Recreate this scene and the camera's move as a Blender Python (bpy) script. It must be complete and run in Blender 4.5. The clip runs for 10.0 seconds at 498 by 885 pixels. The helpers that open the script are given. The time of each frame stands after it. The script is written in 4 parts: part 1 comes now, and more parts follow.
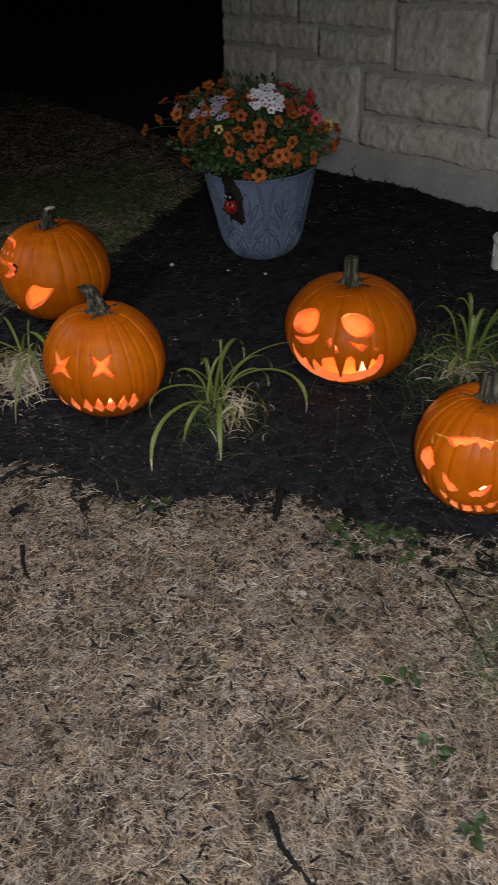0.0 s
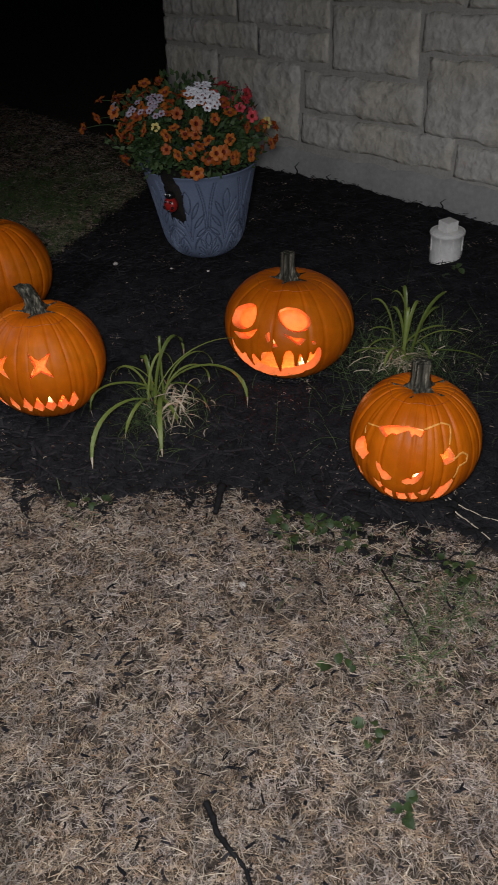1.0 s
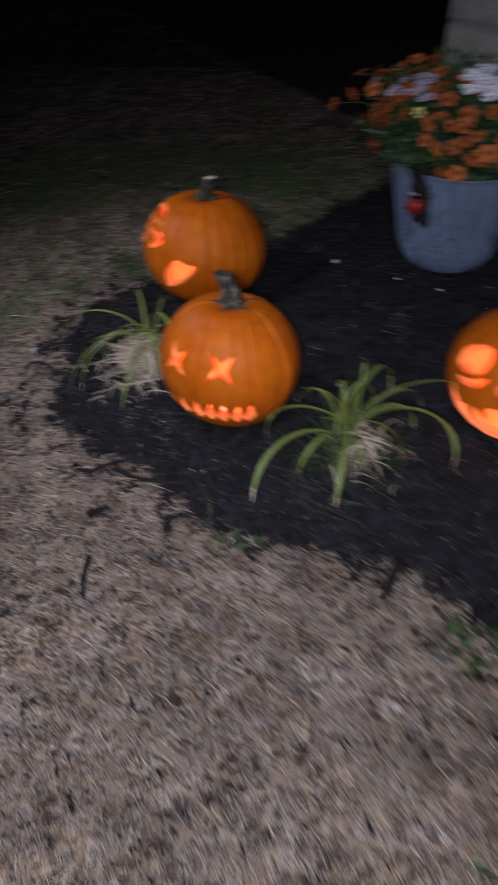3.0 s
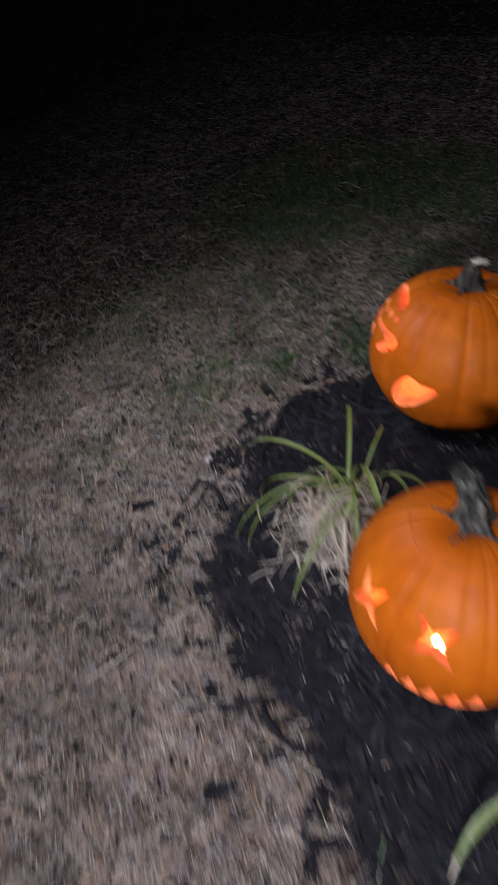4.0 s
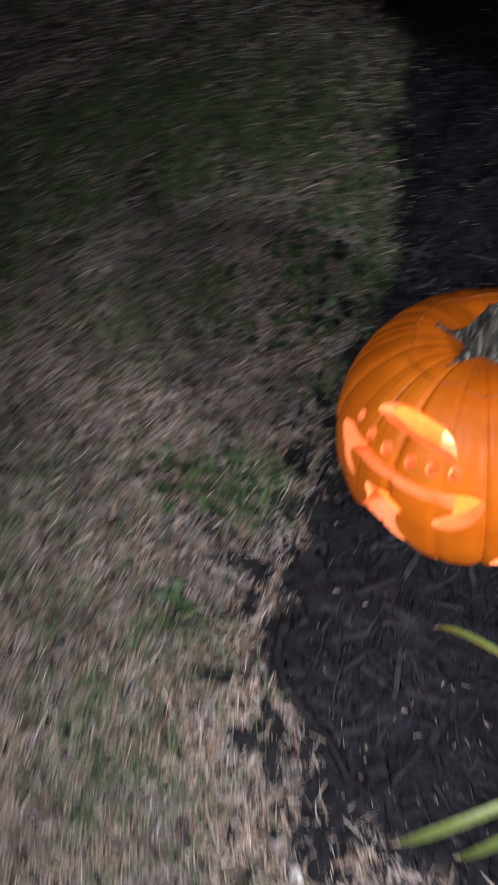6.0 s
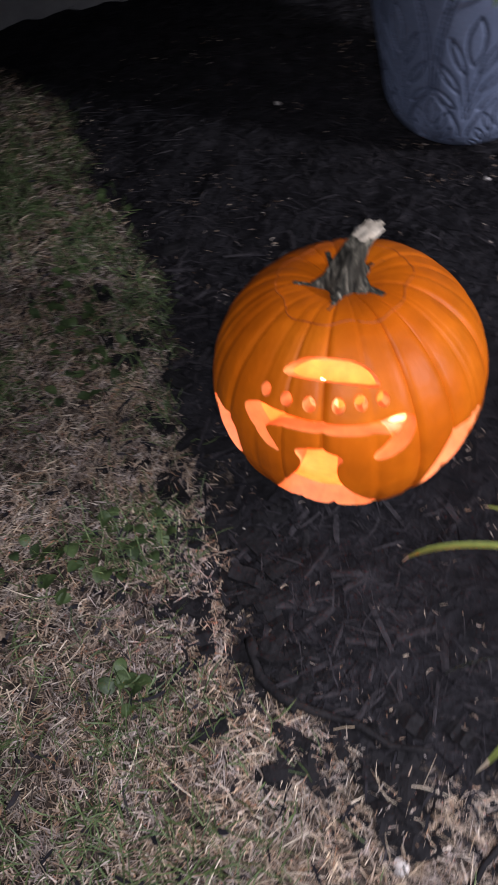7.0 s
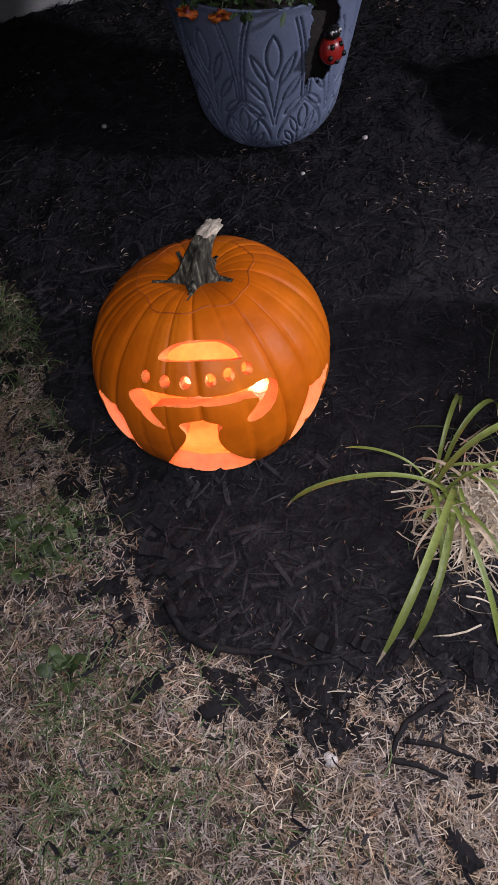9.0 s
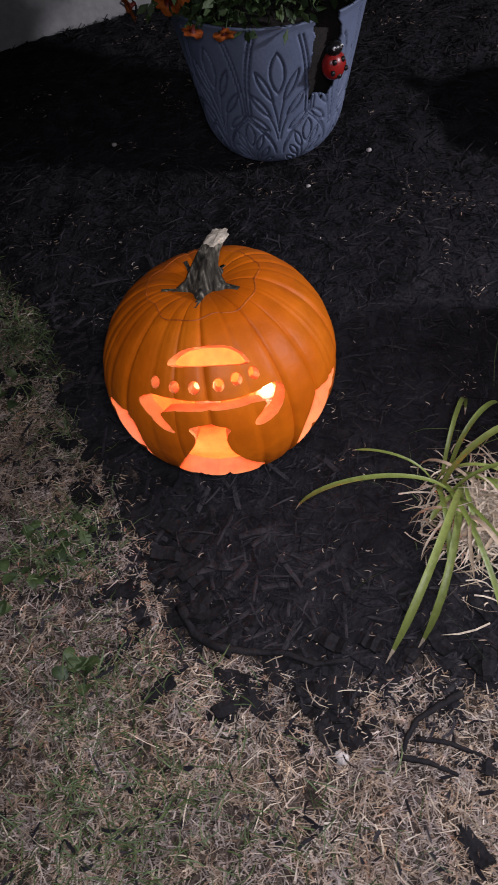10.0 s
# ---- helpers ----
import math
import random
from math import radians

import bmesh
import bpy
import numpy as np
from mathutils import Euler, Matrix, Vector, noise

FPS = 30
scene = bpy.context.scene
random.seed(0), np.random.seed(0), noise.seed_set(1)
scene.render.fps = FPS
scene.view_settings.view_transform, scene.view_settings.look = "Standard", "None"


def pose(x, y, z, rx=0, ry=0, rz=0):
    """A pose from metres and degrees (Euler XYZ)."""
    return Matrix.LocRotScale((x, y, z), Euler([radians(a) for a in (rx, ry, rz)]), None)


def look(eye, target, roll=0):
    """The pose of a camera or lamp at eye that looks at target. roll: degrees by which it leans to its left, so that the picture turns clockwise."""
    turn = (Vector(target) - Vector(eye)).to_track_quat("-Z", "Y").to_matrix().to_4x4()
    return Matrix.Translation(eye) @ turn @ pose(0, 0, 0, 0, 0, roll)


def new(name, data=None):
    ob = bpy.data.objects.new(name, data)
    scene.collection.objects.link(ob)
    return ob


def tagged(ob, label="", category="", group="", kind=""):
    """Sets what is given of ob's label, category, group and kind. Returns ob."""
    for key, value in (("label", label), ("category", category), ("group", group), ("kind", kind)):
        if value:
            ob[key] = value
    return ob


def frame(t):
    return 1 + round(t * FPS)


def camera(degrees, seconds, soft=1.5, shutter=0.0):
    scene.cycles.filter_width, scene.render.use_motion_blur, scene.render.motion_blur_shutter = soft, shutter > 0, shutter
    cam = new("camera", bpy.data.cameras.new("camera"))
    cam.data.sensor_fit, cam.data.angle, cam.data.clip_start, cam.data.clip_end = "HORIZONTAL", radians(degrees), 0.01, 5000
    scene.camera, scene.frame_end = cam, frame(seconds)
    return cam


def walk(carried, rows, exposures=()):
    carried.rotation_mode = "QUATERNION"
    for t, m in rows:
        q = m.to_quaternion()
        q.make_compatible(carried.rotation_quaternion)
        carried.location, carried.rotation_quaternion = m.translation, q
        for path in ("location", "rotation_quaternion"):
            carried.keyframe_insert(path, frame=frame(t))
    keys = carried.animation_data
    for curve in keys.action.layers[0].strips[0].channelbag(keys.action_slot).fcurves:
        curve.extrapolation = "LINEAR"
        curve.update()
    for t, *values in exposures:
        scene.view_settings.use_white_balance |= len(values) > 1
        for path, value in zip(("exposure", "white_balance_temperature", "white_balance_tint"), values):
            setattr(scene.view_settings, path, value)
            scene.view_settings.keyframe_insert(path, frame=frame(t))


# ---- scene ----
cam = camera(36.3, 10.0, soft=1.6, shutter=0.75)
PATH = [
    (0.0, (-0.0869, -0.1427, 1.2369), (-0.219, 1.3606, 0.2557), -1.17),
    (0.5, (-0.0346, -0.1514, 1.231), (-0.1348, 1.3571, 0.2541), -1.46),
    (1.0, (-0.023, -0.1575, 1.2292), (-0.0758, 1.3512, 0.2488), -1.0),
    (1.5, (-0.0194, -0.1608, 1.225), (-0.0524, 1.3484, 0.2445), -0.51),
    (2.0, (-0.0155, -0.1552, 1.223), (-0.0814, 1.3594, 0.2526), 0.64),
    (2.2, (0.0047, -0.1385, 1.2216), (-0.0858, 1.3759, 0.2529), 1.56),
    (3.3, (-0.1319, 0.3727, 1.1329), (-0.7977, 1.6774, 0.0867), 2.47),
    (3.5, (-0.1585, 0.5197, 1.1636), (-0.9489, 1.7278, 0.0886), 1.32),
    (4.0, (-0.3777, 0.8787, 1.1802), (-1.2928, 1.963, 0.0725), -0.9),
    (4.5, (-0.6786, 0.9916, 1.2421), (-1.4899, 2.0969, 0.0759), -6.05),
    (5.0, (-0.9722, 1.1993, 1.1787), (-1.5492, 2.3819, -0.0494), -9.81),
    (5.5, (-1.1638, 1.3645, 1.1518), (-1.4822, 2.5733, -0.1433), -13.67),
    (6.0, (-1.1997, 1.6046, 1.1214), (-1.1693, 2.7843, -0.2378), -16.19),
    (6.2, (-1.2232, 1.6791, 1.1436), (-1.042, 2.8199, -0.2368), -16.33),
    (7.3, (-1.513, 1.6998, 1.0407), (-0.6791, 2.5914, -0.282), -11.63),
    (7.5, (-1.5259, 1.6832, 1.072), (-0.6862, 2.5299, -0.2763), -11.93),
    (8.0, (-1.5462, 1.6621, 1.1113), (-0.6521, 2.4083, -0.2612), -10.72),
    (8.5, (-1.5455, 1.6475, 1.1247), (-0.6288, 2.3662, -0.2476), -10.56),
    (9.0, (-1.5506, 1.633, 1.1246), (-0.6167, 2.3576, -0.2329), -10.94),
    (9.5, (-1.5538, 1.6132, 1.128), (-0.6119, 2.3523, -0.2161), -11.48),
    (10.0, (-1.5708, 1.6121, 1.1275), (-0.625, 2.3774, -0.1991), -12.58),
]
EXPOSURES = [(0.0, 0.0, 6600, 3), (1.0, 0.0, 6450, 5), (2.2, 0.0, 6250, 7), (3.5, 0.50, 5650, 15), (4.5, 0.9, 5700, 11), (5.0, 1.3, 5700, 11),
             (6.0, 1.65, 5850, 11), (7.5, 1.30, 6250, 16), (10.0, 1.02, 6250, 16)]
walk(cam, [(t, look(eye, target, roll)) for t, eye, target, roll in PATH], EXPOSURES)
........
Set down, exactly and alone, the run of lines from the line that has "scene.view_settings.use_white_balance |= len(values)" to the line that has "scene.view_settings.keyframe_insert(path, frame=frame(t))".

        scene.view_settings.use_white_balance |= len(values) > 1
        for path, value in zip(("exposure", "white_balance_temperature", "white_balance_tint"), values):
            setattr(scene.view_settings, path, value)
            scene.view_settings.keyframe_insert(path, frame=frame(t))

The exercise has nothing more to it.